NVIDIAGameWorks / Streamline

Streamline Integration Framework
Other
377 stars 79 forks source link

ResourcePool::allocate() may starve other threads, causing hitches or stutters with dlssg enabled #33

Open Nukem9 opened 6 months ago

Nukem9 commented 6 months ago

When ResourcePool::allocate() reaches a limit (i.e. VRAM budget or maximum queue depth) it'll spin in a busy loop hoping another thread comes around and frees existing allocations via ResourcePool::recycle(). If said busy loop exceeds its time limit, it'll fall back to a brand new allocation instead. I'm assuming this loop doesn't execute under normal circumstances because Streamline doesn't spawn threads and games rarely parallelize slEvaluateFeature() calls.

However, once DLSS-G is enabled there's suddenly 3 threads competing with each other: a game (present) thread, a sl.pacer thread, and a sl.dlssg thread. The game and sl.pacer threads are often contended on ResourcePool's mutex, leading to a problem where ::recycle() is unable to progress after ::allocate() enters its busy loop.

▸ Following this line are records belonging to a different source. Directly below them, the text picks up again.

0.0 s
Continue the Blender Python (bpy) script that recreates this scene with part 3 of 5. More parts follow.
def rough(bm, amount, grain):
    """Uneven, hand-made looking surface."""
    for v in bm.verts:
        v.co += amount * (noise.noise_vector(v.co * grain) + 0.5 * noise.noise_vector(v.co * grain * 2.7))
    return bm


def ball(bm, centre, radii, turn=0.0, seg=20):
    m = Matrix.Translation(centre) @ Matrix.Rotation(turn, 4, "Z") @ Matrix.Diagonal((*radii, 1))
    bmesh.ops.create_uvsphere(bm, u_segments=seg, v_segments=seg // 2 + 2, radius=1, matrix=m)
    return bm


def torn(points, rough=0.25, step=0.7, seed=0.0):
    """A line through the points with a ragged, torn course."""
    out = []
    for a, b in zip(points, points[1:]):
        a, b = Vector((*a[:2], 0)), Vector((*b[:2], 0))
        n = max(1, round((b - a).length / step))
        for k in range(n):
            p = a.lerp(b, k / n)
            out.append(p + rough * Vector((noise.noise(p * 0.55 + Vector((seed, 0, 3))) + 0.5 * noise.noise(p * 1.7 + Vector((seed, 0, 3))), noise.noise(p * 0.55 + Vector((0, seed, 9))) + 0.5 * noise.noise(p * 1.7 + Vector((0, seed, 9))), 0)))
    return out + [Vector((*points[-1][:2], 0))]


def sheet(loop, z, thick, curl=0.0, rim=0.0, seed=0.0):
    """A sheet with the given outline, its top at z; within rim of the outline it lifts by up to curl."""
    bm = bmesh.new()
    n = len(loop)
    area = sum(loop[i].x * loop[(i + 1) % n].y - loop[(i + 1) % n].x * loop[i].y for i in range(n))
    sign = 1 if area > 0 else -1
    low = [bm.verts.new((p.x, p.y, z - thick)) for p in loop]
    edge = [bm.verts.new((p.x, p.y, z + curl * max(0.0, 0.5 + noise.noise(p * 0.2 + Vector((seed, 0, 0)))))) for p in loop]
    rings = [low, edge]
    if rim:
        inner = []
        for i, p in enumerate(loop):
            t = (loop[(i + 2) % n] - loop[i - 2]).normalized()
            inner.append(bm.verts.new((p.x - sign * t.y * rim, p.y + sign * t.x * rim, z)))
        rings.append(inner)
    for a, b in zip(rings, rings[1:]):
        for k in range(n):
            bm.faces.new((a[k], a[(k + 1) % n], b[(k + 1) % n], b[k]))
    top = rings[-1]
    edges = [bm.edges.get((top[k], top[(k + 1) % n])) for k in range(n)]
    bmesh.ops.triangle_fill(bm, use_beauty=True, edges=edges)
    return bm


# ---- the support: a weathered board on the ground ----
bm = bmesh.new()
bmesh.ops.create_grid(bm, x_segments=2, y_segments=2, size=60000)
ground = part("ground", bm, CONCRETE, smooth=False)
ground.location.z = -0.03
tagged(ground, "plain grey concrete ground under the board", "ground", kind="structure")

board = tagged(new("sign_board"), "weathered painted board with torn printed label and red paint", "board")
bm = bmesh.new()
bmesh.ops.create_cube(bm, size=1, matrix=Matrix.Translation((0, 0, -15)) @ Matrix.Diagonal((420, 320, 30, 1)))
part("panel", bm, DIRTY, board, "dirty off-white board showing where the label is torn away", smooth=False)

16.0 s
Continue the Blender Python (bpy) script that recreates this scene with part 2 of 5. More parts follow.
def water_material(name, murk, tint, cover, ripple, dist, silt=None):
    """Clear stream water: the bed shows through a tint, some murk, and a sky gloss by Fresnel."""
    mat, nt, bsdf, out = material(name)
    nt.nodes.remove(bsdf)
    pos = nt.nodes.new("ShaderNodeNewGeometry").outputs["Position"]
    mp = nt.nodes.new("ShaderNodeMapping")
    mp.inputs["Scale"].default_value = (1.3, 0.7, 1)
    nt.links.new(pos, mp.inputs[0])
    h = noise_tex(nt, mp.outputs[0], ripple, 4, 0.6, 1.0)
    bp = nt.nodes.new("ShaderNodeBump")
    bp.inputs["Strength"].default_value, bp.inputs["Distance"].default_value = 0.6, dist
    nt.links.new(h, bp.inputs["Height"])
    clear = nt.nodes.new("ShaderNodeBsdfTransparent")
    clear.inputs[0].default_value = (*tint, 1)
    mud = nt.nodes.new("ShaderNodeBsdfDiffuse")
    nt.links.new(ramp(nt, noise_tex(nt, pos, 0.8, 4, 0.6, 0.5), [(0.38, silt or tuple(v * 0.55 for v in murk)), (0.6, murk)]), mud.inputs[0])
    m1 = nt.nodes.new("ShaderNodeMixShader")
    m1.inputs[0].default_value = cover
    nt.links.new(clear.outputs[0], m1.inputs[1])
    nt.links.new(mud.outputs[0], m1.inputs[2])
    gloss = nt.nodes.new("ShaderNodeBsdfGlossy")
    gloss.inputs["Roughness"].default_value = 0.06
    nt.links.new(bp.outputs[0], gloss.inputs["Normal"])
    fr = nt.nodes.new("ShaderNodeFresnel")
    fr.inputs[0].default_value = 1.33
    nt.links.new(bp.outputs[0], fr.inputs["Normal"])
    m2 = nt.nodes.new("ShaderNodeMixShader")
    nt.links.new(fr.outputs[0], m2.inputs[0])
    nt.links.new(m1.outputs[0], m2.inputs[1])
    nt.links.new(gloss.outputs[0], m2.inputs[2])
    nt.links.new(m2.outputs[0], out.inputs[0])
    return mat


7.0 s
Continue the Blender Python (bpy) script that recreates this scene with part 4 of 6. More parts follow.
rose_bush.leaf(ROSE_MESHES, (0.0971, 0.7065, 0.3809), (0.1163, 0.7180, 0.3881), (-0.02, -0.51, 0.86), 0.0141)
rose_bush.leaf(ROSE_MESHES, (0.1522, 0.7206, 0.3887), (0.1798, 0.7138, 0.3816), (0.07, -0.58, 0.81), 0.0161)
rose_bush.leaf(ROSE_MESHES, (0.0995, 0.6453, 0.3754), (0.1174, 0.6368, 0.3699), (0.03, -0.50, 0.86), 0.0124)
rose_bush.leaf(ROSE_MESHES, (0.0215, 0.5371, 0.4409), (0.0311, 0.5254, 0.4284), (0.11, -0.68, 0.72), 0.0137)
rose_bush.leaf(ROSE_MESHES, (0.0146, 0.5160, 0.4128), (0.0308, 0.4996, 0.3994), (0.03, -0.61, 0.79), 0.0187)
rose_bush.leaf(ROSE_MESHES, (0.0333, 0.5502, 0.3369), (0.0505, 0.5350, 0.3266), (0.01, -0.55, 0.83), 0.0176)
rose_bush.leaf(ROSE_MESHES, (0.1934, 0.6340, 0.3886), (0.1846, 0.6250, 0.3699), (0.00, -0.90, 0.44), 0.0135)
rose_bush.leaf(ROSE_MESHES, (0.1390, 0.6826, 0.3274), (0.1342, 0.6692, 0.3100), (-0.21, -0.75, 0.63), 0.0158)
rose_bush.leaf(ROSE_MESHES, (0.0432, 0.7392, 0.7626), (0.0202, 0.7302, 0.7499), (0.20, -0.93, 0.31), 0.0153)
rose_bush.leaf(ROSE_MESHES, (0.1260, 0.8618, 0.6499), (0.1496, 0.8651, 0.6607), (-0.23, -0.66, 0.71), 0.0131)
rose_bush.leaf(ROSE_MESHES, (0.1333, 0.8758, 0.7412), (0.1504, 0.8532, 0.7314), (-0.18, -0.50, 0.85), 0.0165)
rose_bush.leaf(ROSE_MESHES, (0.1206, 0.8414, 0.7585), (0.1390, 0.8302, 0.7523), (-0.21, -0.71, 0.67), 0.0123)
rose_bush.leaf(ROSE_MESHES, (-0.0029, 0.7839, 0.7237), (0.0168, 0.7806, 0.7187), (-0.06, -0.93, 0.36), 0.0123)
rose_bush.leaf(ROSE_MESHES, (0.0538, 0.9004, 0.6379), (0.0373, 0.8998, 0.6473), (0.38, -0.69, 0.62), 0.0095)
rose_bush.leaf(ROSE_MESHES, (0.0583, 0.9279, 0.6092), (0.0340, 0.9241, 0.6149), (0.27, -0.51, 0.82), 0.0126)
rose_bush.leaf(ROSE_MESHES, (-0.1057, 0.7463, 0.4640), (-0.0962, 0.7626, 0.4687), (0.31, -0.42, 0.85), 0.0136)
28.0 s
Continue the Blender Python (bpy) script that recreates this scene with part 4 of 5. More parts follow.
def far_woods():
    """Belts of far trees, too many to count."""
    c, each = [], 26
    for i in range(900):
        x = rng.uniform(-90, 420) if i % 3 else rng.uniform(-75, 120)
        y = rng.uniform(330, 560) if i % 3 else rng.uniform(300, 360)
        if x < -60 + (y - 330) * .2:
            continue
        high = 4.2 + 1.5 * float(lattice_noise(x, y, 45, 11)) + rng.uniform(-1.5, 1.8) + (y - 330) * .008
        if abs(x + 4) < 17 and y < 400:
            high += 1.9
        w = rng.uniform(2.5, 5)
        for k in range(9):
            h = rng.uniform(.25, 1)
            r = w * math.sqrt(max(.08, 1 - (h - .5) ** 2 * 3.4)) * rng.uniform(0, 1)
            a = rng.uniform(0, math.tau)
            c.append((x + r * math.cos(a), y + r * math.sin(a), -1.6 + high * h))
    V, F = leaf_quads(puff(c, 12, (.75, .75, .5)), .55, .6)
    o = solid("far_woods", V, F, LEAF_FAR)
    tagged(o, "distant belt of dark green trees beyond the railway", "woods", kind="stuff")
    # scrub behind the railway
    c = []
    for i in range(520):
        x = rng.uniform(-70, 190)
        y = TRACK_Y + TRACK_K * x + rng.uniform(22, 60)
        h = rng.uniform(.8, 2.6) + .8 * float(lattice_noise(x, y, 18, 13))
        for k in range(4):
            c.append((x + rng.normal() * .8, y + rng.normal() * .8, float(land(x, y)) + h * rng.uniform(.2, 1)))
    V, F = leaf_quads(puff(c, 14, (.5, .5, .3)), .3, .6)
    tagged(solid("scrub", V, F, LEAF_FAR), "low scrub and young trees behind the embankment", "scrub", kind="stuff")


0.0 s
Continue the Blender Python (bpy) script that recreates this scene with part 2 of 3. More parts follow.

Streamline tries to mitigate this deadlock with the following code:

https://github.com/NVIDIAGameWorks/Streamline/blob/7ac42e47c7dd55b5b6dd6176c0228048636541b2/source/platforms/sl.chi/generic.cpp#L135-L149

There's an oversight on line 144 as std::mutex does not guarantee fairness. YieldProcessor() is one instruction and makes no real difference. Unlocking and relocking might wake other threads but ::allocate() can reacquire the lock before anybody else gets a chance. This is often the case on my machine.

Based on my not-so-scientific testing I usually hit that 100000us pause in games every 1-2s which results in a stuttery mess. This only occurs with vertical sync enabled through Nvidia Control Panel. Games are smooth with vertical sync off.

I annotated an Nsight trace while trying to understand what's happening. Possibly useful for someone:

jake-nv commented 6 months ago

Thanks for the detailed analysis and report. We're discussing this, but it will likely take a while to arrive at a fix everyone is happy with.

kirillNVIDIA commented 5 months ago

Yeah - we need Sleep(1) instead of YieldProcessor() there. I think it should be a rare condition though. This happens only when there are no resources to recycle. Normally the presenting thread should release the resource by the time rendering thread needs it. To fix it properly - we need a detailed description of the repro case so we can repro the bad case, then fix it, and then verify that the issue is fixed.

Nukem9 commented 5 months ago

Yeah - we need Sleep(1) instead of YieldProcessor() there. I think it should be a rare condition though.

Agreed. Although I was kind of hoping you guys would use a condition variable instead.

Normally the presenting thread should release the resource by the time rendering thread needs it. To fix it properly - we need a detailed description of the repro case so we can repro the bad case, then fix it, and then verify that the issue is fixed.

There's little information to add besides what's posted above. There's no easy repro. VRAM exhaustion is not a factor. What I do know is that I can reproduce minute stutters in a number of games (say, Cyberpunk 2077) in areas with light CPU load - probably because the kernel thread scheduler doesn't preempt the busy loop. I don't plan on root causing it as there's no source code or symbols available for sl.dlss_g.dll.

No amount of fiddling with settings seems to change things, so I've accepted it as a consequence of my HW/OS (Windows Server 2022) configuration. I binary patched various Streamline DLLs and that's a good enough "fix" for me.

Given the rarity, I don't think it's worth spending time investigating.